In Hazelbaker v. Goodfellow, 64 Ill. 238, it is said that where the wife performed labor for the husband, or bestowed labor in his business, or in acquiring the products of his business, it is not her separate labor. But when the labor is for a third person with the assent of the husband that it shall be separate, the earnings would be hers. And that abandonment necessarily shows an election and consent. In Railway v. Twiname, 121 Ind. 375, the wife, as in Blair v. Railroad, 89 Mo. 334, assisted in the millinery business owned by her husband. She was superintendent. It was held that the husband was entitled to recover the value of her services. In Georgia Banking Co. v. Tice, 124 Georgia 459, it was held that the wife’s services as a clerk in her husband’s store were not her separate labor. And that unless changed by his consent and her election, her services were his as at common law, citing among other cases, Blair v. Railroad, supra. In Monahan v. Monahan, 77 Vt. 133, it is said that “the fact that the wife assisted the husband in his business and in caring for the money which was the product of their joint labor did not make it her property, in the absence of an agreement that it should be hers.”
From the foregoing I draw the following conclusions : First, that the wife’s service in her husband’s business, whether as a clerk in his store, or cook in his boarding house, or assistant in his laundry or on his farm, or the like, is not her separate labor, in the absence of an understanding between them to that effect; *534and that Plummer v. Trost, 81 Mo. 425, has not been questioned.
Second. Neither is her service for third persons in an effort to aid the husband in support of the family, her separate labor. It is rather that commendable effort to help in the struggle which a large mass of the people, in city and country, have to undergo to provide a living for themselves and to clothe and educate their children.
Third. Where she works for third persons there must be an election, that is to say, an intention on her part that it is work for herself, — an election or intention that her work shall be her separate labor.
Fourth. Election and non-election may each be shown by circumstances. Thus abandonment by the husband, or being separated, as in Smith v. Railroad, 119 Mo. 246, 252, would be sufficient to show her election to exercise her right to her earnings; and so might other circumstances. On the other hand, if her work for such third persons is joint effort to provide for the family, it would be incompatible with the idea of “separate” labor.
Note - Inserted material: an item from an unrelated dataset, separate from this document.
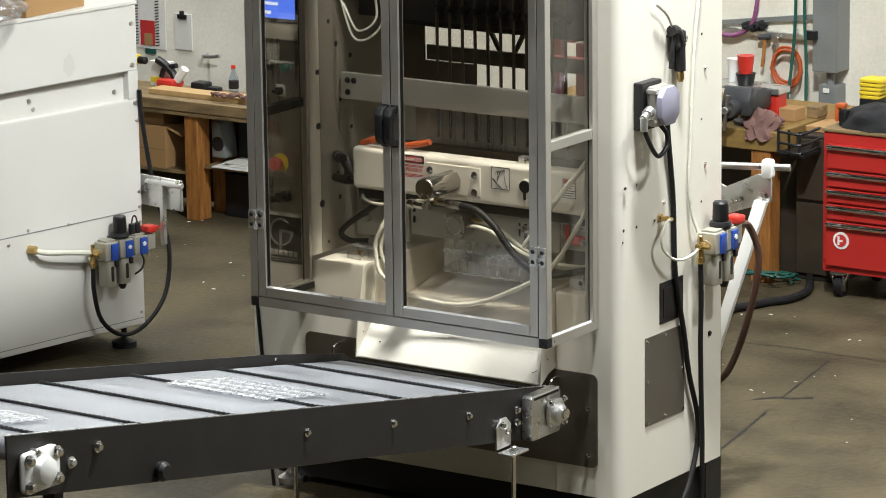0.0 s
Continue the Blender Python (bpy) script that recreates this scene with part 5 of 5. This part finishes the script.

Questions have been suggested as likely to arise, such as whether the statute gives the wife, who is maintaining marital relations with her husband, the right, without his consent, to engage in business or labor on her separate account, except as bestowed upon her separate estate? And whether the wife, without her husband’s consent, could engage in business or labor, on her separate account (not in relation to her separate estate) to such an extent as to involve an abandonment of her household duties to him and their children? I have not been referred to a case where such questions were decided. In some jurisdictions, as Georgia, it seems to be implied that the husband must consent as well as the wife elect; while in others, as New York (possibly influenced by a late statute), it seems implied that *535it is all in the election of the wife when working for third persons; but that Avhen engaged in her husband’s service she cannot elect to consider it her separate labor. [Blaechinska v. Howard Mission, 130 N. Y. 497.] Bnt in Illinois the gravity of the difficulty in alloAving the wife Avhile living with her husband, to abandon her household duties for the purpose of acquiring property by her separate labor is suggested. [Douglas v. Gansman, 68 Ill. 170, 173; see also Railroad v. Lintner, 141 Ala. 420.] However these questions are not involved here and need not be determined.
But a suggestion does arise which should receive consideration. It may be said to relate to the substance of the husband’s claim of loss by an injury to the wife’s earning capacity beyond her household duties. It is said that the wife has a right, at any time, to cease letting her husband take her earnings and to elect to take them herself as proceeds of her “separate labor,” and therefore the husband’s loss cannot be ascertained and is unsubstantial. I think there is no merit in such claim. If it is the husband’s good fortune to have a wife who is able, willing and actually does help in the support of the family, it is a material pecuniary loss to be deprived of such service. The fact that she had a right to cease such service does not cut him off on the ground of uncertainty. A parent’s pecuniary loss in the death or disabling of his minor son is uncertain. If he had not been killed or injured he may have died soon after the date of his injury, or he may have proven to be an undutiful son and refused to perform any service, or, worse still, he may have turned out to be an expense or care, yet, the parent may have damages. “What may or may not be done by any one in the future depends upon so many contingencies that prospective loss of earnings cannot be susceptible of direct and conclusive proof even in case of adults. Nevertheless such damages are uniformly allowed.” [Wise v. Transit Co., 198 Mo. 546, 560; *536Brunke v. Telephone Co., 112 Mo. App. 623; Drogmund v. Railroad, 122 Mo. App. 154.]
In speaking of loss of service which the wife was not in duty hound to perform, hut which she voluntarily did perform, the Supreme Court of Georgia said, in Georgia Banking Co. v. Tice, supra: “But it is said that in such a case the wife is under no legal obligation to use her talent for the benefit of her husband. Let this be granted. At the time of the injury she was using it, and it was lawful for her to do so, and it does not lie in the mouth of a wrongdoer to say that a wife actually engaged in a business or avocation which results in earnings to the husband may at some time in the future decline to further engage in such occupation. We do not think that merely because a wife can earn money for her husband by engaging in business he would be entitled to recover from a wrongdoer, but, when at the time of the injury she is actually engaged in a business or calling or avocation which results in earnings for the husband, and there is nothing to indicate that there'was any agreement between the husband and wife that this should terminate at any time in the future, we think that as against a wrongdoer the inference is to be indulged that the wife will continue the work for the benefit of her husband during the period of her life in'which she is able to' perform the services.” The same view was taken by the Supreme Court of Indiana in Citizens Street Ry. Co. v. Twiname, supra, wherein it was said that the husband was entitled to recover for the service .which “the wife was accustomed to perform.”
For the foregoing reasons I am constrained to dissent from the majority opinion.